On April 15th the U.S. Treasury Department, in consultation with the International Monetary Fund, will issue its semiannual report on the exchange rate policies of foreign countries. Many, including over 130 of our elected officials, are encouraging the designation of China as a “currency manipulator”. If so, the U.S. could immediately impose a surcharge on goods imported from China
Beginning in 2008, after three years of the yuan appreciating some 21% against the dollar, Beijing fixed the exchange rate at 6.83 yuan to $1. They have maintained this rate ever since. Dan DiMicco, president, chairman, and CEO of Nucor Steel along with Peter Navarro, a professor at the Merage School of Business, University of California at Irvine discuss China’s fixed exchange rate in a Barron’s essay saying, “China’s undervalued yuan provides a subsidy for Chinese exporters, while effectively levying a tax on U.S. exports to China. This currency manipulation, combined with Chin’s export subsidies, has resulted in chronic U.S. trade deficits, a weakening of our manufacturing base and the loss of millions of American jobs – as China has boomed”.

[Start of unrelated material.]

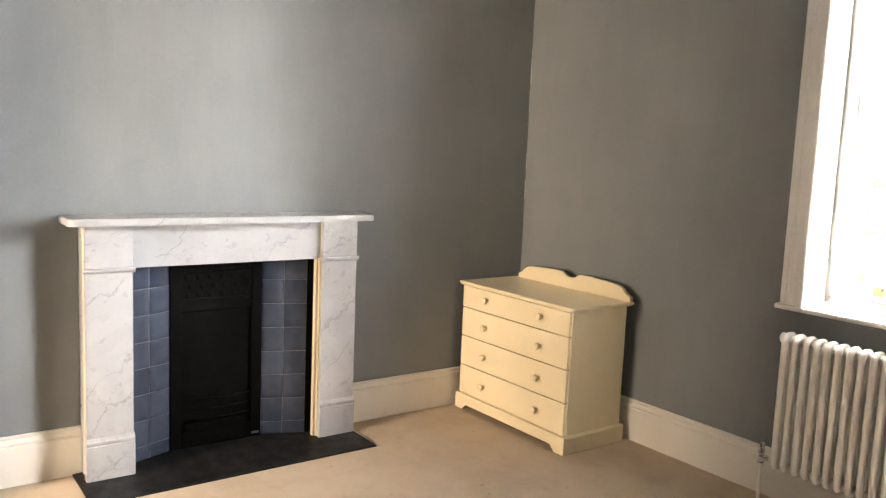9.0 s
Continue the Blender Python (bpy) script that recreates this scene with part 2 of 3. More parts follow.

These same thoughts are held by Paul Krugman, Nobel Laureate who is calling for war. In his March 15th New York Times Op-Ed Column titled “Taking On China”, he called for a new trade war with these words, “In 1971 the United States dealt with a similar but much less severe problem of foreign undervaluation by imposing a temporary 10% surcharge on imports, which was removed a few months later after Germany, Japan and other nations raised the dollar value of their currencies. At this point, it’s hard to see China changing its policies unless faced with the threat of similar action – except that this time the surcharge would have to me much larger, say 25 percent”
Of course, provoked by our Senators, Mr. Krugman, Mr. DiMicco and others, Chinese Premier Wen Jiabao said to reporters on March 14, “We oppose mutual accusations between countries, and even using coercion to force a country to raise its exchange rate, because that’s of no help to reforming the yuan exchange rate. We don’t believe the yuan is undervalued.” In addition, he stated “I can understand some countries’ desire to raise exports, but what I do not understand is depreciating one’s own currency and attempting to pressure others to appreciate, for the purpose of increasing exports. In my view, that is protectionism.”
I may have a few years on me, but I can still remember the testosterone wars of my youth, when the goal was to walk away with your dignity, not a black eye. These youthful wars of words must have been practiced by our leaders in America as well as those in China. Each in their own right is attempting to maintain some dignity and solve a common problem with words. This is a far better solution than going to war. Mr. Jiabao is fully aware of the problems his currency is causing his own country. China’s undervalued currency has lead to uncontrollable money growth, which in turn has overheated the Chinese economy, increased real-estate prices to levels that could be problematic and created an unsustainable inflation rate.
China’s political leaders have a history of dealing with overheated growth rates by throwing punches, not at foreign governments, but at their citizens. In 2003 and 2005, faced with rapid growth, China chose to shutdown their credit markets. My thoughts are that China will handle the current overvaluation problem in a similar way. Without warning the yuan will be allowed to float, albeit not freely, but at a controlled rate. This will happen, not as a result of the threats thrown out by 130 of our elected representatives, the likes of Paul Krugman, or our CEO’s, but because their own economy will benefit. Without it, a trade war is possible and would ultimately punish all of us.